Hiç şüphe yok ki, AKP'nın kapatılmasına ilişkin hazırlanan iddianamenin kötümserliğini henüz üzerimizden atmadan çıka gelen bu gözaltılar ülkeyi giderek içinden çıkılmaz bir sürece sürüklemektedir.

Bugünlerde ülkenin içinden geçtiği büyük bunalımın hakkından gelebilmek için elzem olan "basiretli yönetim" bu tür yanlışlar içine düşülmemesini emreder.

Söz konusu olan gözaltılar "Ergenekon soruşturması" çerçevesinde gerçekleştiğinden, bu dosyayı yakından izleyenler arasında yer alan bir gazeteci dün kendisiyle yapılan bir röportajda öyle şeyler anlatıyor ki, "düşünürler"e layık görülen muamele ister istemez insanın aklına başka şeyler getiriyordu.

Gazetecinin (Şamil Tayyar) gözaltıların "sürpriz" olup olmadığına ilişkin kanaati şöyle mesela:

"Bence sürpriz değil. (...) O bağlantıların deşifre edilmesi ve soruşturmanın daha sağlıklı bir yöne sevk edilmesi için mutlaka ama mutlaka bu isimlerin bilgisine başvurmak gerekiyordu. İlhan Selçuk, Kemal Alemdaroğlu ve Doğu Perinçek'in bilgilerine başvurmadan yürütülecek bir soruşturmanın, açıkçası 'eksik kalacağını' düşünüyordum."

İyi işte, olay "düşündüğün" gibi gelişti....

Gazetecinin Perinçek'le igili şu sözlerini de okuyun:

"Çok özel bilgileri var çünkü. Mutlaka savcının bu bilgilere başvurması da gerekiyor. Perinçek'in kendisi zaman içerisinde bu çete faaliyetlerinin parçası haline gelmişse, elbette ki bunun hesabını verecek. Ama yoksa böyle bir şey, savcı serbest bırakır...."

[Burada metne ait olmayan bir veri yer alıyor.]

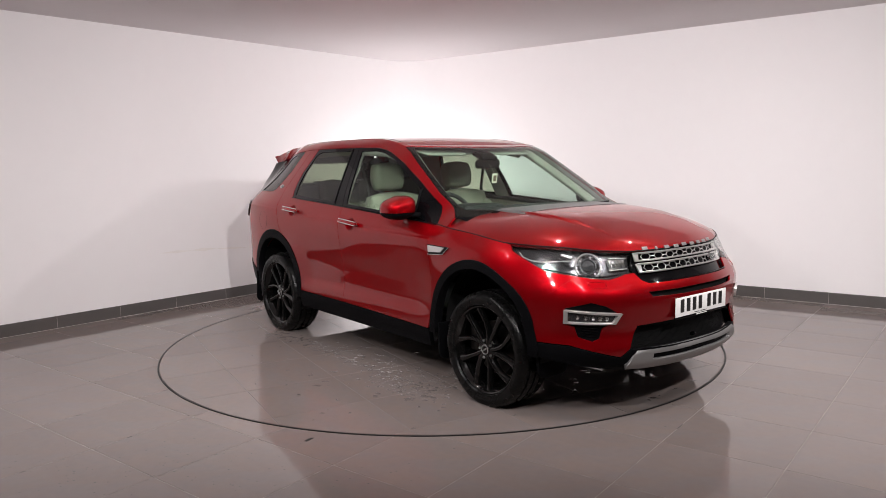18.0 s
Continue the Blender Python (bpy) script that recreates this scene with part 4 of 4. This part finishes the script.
def build_lamps():
    projector = material("projector_glass", (0.16, 0.165, 0.17), 0.04, 0.7, 1.0)
    bezel = material("grey_chrome", (0.36, 0.36, 0.37), 0.14, 0.8, 0, 0.5, 0.3, 40, 0.8, 90)
    for sg in (1, -1):
        def place(y, z, lift):
            return on(T, -1, sg * fy(y), z, lift)
        m = place(0.696, 0.897, -0.046)
        bm = bmesh.new()
        lathe(bm, [(0.066, 0.004), (0.068, 0.012), (0.074, 0.013), (0.077, 0.008), (0.076, -0.01)], 48, m)
        ring = part("lamp_ring", bm, DRL, car, "bright ring of the headlamp")
        for i in range(30):
            bm = bmesh.new()
            a = 2 * math.pi * i / 30
            box(bm, (0, 0, 0), (0.004, 0.007, 0.004), 0.001, m @ pose(0.071 * math.cos(a), 0.071 * math.sin(a), 0.0135, 0, 0, math.degrees(a)), 1)
            part("ring_facet", bm, CHROME, ring)
        bm = bmesh.new()
        lathe(bm, [(0.0005, 0.020), (0.016, 0.018), (0.030, 0.011), (0.038, 0.001), (0.040, -0.012)], 32, m)
        part("projector_lens", bm, projector, ring)
        bm = bmesh.new()
        lathe(bm, [(0.041, -0.004), (0.043, 0.006), (0.046, 0.006), (0.049, -0.004), (0.058, -0.006), (0.066, 0.004)], 32, m)
        part("projector_bezel", bm, bezel, ring)
        # clear ribbed indicator beside the projector
        patch("lamp_reflector", side([Y(0.476, 0.930), Y(0.54, 0.944), Y(0.60, 0.926), Y(0.585, 0.866), Y(0.49, 0.868)], sg), T, -1, bezel, ring,
              "ribbed silver indicator reflector", lift=-0.038, thick=0.01, step=0.02)
        # faceted chrome around and outboard of the ring
        for i in range(18):
            a = 2 * math.pi * (i + 0.5) / 18
            bm = bmesh.new()
            box(bm, (0, 0, 0), (0.013, 0.014, 0.006), 0.0015, m @ pose(0.0555 * math.cos(a), 0.0555 * math.sin(a), 0.000, 14 * math.cos(3 * i), 16 * math.sin(2 * i), math.degrees(a)), 1)
            part("bowl_facet", bm, CHROME, ring)
        for i in range(7):
            bm = bmesh.new()
            box(bm, (0, 0, 0), (0.017, 0.015 - 0.001 * i, 0.006), 0.002, place(0.772 + 0.009 * i, 0.888 + 0.009 * i, -0.034) @ pose(0, 0, 0, 10 * math.sin(5 * i), 14 * math.cos(4 * i), 25 * sg), 1)
            part("outer_facet", bm, DARKCHROME, ring)
        for i in range(5):
            bm = bmesh.new()
            box(bm, (0, 0, 0), (0.006, 0.050 - 0.003 * abs(i - 2), 0.010), 0.002, place(0.582 - 0.022 * i, 0.900, -0.033) @ pose(0, 0, 0, 0, 0, 14 * sg))
            part("reflector_rib", bm, CHROME, ring)
        for k_ in range(2):
            strip("indicator_edge", [(sg * fy(0.478), 0.872 + 0.056 * k_), (sg * fy(0.59), 0.868 + 0.066 * k_)], SILVER, ring, "", 0.004, -0.030)
        # second, open light guide at the wing
        u_ = [X(1.735, 0.966), X(1.76, 0.940), X(1.82, 0.920), X(1.87, 0.915), Y(0.775, 0.925)]
        strip("light_guide", side(u_, sg), DRL, ring, "open bright light guide", 0.004, -0.024)
        for k_ in range(3):
            bm = bmesh.new()
            box(bm, (0, 0, 0), (0.022, 0.012, 0.010), 0.003, place(0.778 + 0.014 * k_, 0.946 + 0.007 * k_, -0.030))
            part("side_reflector", bm, SILVER, ring)
        strip("lamp_lower_blade", [(sg * fy(0.54), 0.842), (sg * fy(0.62), 0.834), (sg * fy(0.72), 0.838), (sg * fx(1.89), 0.876)], GLOSS, None,
              "", 0.006, -0.012)
        # fog lamps in their bright frames
        quad = [(0.840, 0.660), (0.596, 0.634), (0.626, 0.577), (0.838, 0.585)]
        frame_loop = [(sg * fy(y), z) for y, z in quad]
        inner = [(sg * fy(y), z) for y, z in ((0.829, 0.651), (0.620, 0.627), (0.641, 0.585), (0.827, 0.594))]
        fog = patch("fog_lamp_frame", frame_loop, T, -1, SILVER, None, "bright silver fog lamp surround", holes=[inner], lift=0.012, thick=0.03, step=0.02, gap=0)
        patch("fog_lamp_bowl", inner, T, -1, DARKCHROME, fog, lift=-0.005, thick=0, gap=-0.006, step=0.02)
        for k_ in range(5):
            bm = bmesh.new()
            lathe(bm, [(0.0005, 0.0), (0.008, 0.003), (0.013, 0.010), (0.013, 0.002)], 14, place(0.795 - 0.030 * k_, 0.620 - 0.003 * k_, -0.005))
            part("fog_reflector", bm, CHROME, fog)
        patch("fog_lamp_lens", inner, T, -1, LENS, fog, lift=0.009, thick=0.003, gap=-0.002, step=0.02)
        # washer flap outline
        strip("washer_flap", [(sg * fy(y), z) for y, z in ((0.732, 0.808), (0.652, 0.804), (0.655, 0.774), (0.730, 0.776))], PAINT, None, "", 0.0020, 0.0,
              closed=True, step=0.02)
        # slats in the fog pocket
        for k_ in range(4):
            strip("pocket_slat", [(sg * fy(0.705), 0.553 - 0.016 * k_), (sg * fy(0.780), 0.560 - 0.014 * k_)], GLOSS, None, "", 0.004, -0.006)
        # red light guides and black edge of the tail lamp
        strip("tail_lamp_bar", side([X(-1.985, 1.100), X(-2.03, 1.078), X(-2.06, 1.072), R(0.72, 1.075)], sg), REDLENS, None, "red bar in the tail lamp", 0.005, 0.003)
        strip("tail_lamp_edge", side([X(-2.13, 0.985), X(-2.045, 1.010), X(-1.945, 1.122), X(-1.98, 1.136), X(-2.13, 1.145)], sg), GLOSS, None, "", 0.010, 0.002)
        for k_ in range(5):
            strip("tail_lamp_rib", side([X(-2.035 + 0.006 * k_, 1.055 - 0.013 * k_), R(0.76, 1.055 - 0.014 * k_)], sg), TAILCLEAR, None, "clear rib of the tail lamp",
                  0.003, 0.001)
        for k_ in range(2):
            bm = bmesh.new()
            lathe(bm, [(0.0005, 0.003), (0.010, 0.004), (0.017, 0.010), (0.018, 0.002)], 18, on(T, -1, sg * fx(-2.04 - 0.045 * k_), 1.108, -0.004))
            part("tail_reflector", bm, CHROME, car, "bright reflector in the tail lamp")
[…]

Bir gazeteci açısından ne kadar lüzümsuz, münasebetsiz açıklamalar bunlar...

Peki acaba "ilave tutuklamalar olabilir mi?"

"Elbette olabilir. Özellikle medya sektöründen çok sürpriz ve çok ünlü isimler gözaltına alınabilir. Aynı şekilde akademisyenler de olabilir. Veya bir başka yerden olabilir..."

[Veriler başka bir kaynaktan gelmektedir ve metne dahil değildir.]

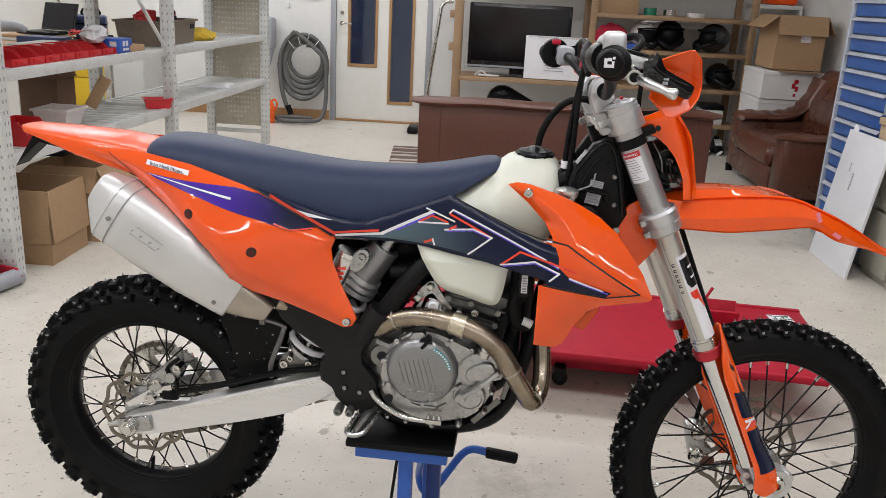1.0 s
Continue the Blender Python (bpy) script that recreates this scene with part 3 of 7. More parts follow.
for x0, x1, z, h, m, lab in ((1.25, 1.62, 1.32, 0.2, CARD, "brown carton on the upper shelf"), (2.38, 2.58, Z3, 0.14, WHITE_BOX, "small white carton on a low shelf"), (2.375, 2.585, Z3 + 0.142, 0.05, BLACK_PL, "flat black case on a white carton"), (1.55, 1.66, Z1, 0.05, BLUE_BOX, "small blue carton on a shelf")):
    bm = bmesh.new()
    span(bm, (x0, SY + 0.06, z), (x1, SY + 0.34, z + h), 0.004)
    single("carton", bm, m, lab, "box")
for x, r, h, m, lab in ((1.75, 0.06, 0.07, TEAL_BOX, "green tin on the upper shelf"), (1.95, 0.07, 0.06, STEEL, "shiny metal bowl on the upper shelf"), (2.2, 0.08, 0.04, WHITE_BOX, "white plastic tub on the upper shelf")):
    bm = bmesh.new()
    lathe(bm, [(0, 0), (r, 0), (r * 1.05, h), (r * 0.98, h), (r * 0.9, 0.01), (0, 0.01)], (x, SY + 0.14, 1.32), 18, "z")
    single("tin", bm, m, lab, "tin")
for x, turn in ((2.43, 4), (2.58, -5)):
    shoe = thing("shoe", (x, SY + 0.1, 0), "black and white trainer on the floor under the shelf", "shoe", "pair of trainers", turn=turn)
    bm = bmesh.new()
    rings = [[(w * math.cos(a) * 0.06, y * 1.2, 0.02 + 1.3 * h * max(0, math.sin(a)) ** 0.7) for a in np.linspace(0, 2 * math.pi, 14, endpoint=False)] for y, w, h in ((-0.14, 0.5, 0.03), (-0.11, 0.9, 0.05), (-0.04, 1, 0.06), (0.03, 0.85, 0.09), (0.1, 0.75, 0.11), (0.14, 0.6, 0.1))]
    loft(bm, rings)
    part("upper", bm, BLACK_RB, shoe)
    bm = bmesh.new()
    tube(bm, [(0, -0.175, 0.022), (0, 0, 0.022), (0, 0.17, 0.022)], [0.04, 0.064, 0.05], 12, 1, False, 0.35)
    part("sole", bm, WHITE_BOX, shoe)
    bm = bmesh.new()
    for k in range(4):
        rod(bm, (-0.035, -0.085 + 0.03 * k, 0.095 + 0.012 * k), (0.035, -0.075 + 0.03 * k, 0.095 + 0.012 * k), 0.008, n=6)
    part("laces", bm, WHITE_BOX, shoe, "white laces")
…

"Hadi hayırlısı!" demekten başka çaremiz yok herhalde.

Peki ya bu gözaltılar hakkındaki genel değerlendirmesi nasıl?

"Ben hayırlı ve çok önemli bir gelişme olarak değerlendiriyorum."

"Operasyonun ciddiyeti" hakkında ne düşünürsünüz?

"Kesinlikle. Hem operasyonun hem de bu operasyonu yürüten kişilerin bu işi ne kadar ciddiye aldığını gösteriyor. O nedenle de, ben Ergenekon soruşturmasını yürüten savcıların, bu ülke için çok büyük hizmet verdiklerine ve bu insanlara sahip çıkılması gerektiğini düşünüyorum."

Görüyorsunuz; "gazeteci" değil de sanki "operasyon"un her safhasına ilişkin istihbarata sahip bir yetkili konuşuyor...

Bana sorarsanız, "İyi gelişmeler değil bunlar" derim.

Biz bir haftadır ortalığı birbirine katan bir iddianame ile boğuşurken, bu hayret verici gelişmeler de nereden çıktı?

"Asker"in demokrasinin emrettiği yerde kalması gerektiğini her gün tekrarlarken, bir de başımıza, aynı öneriyi tekrarlamamız gereken "polis" mi çıktı yoksa?

Ülkeyi –kimin kafasından geçiyorsa geçsin farketmez- bir "cadı kazanı"na çevirmeye kimsenin hakkı yoktur.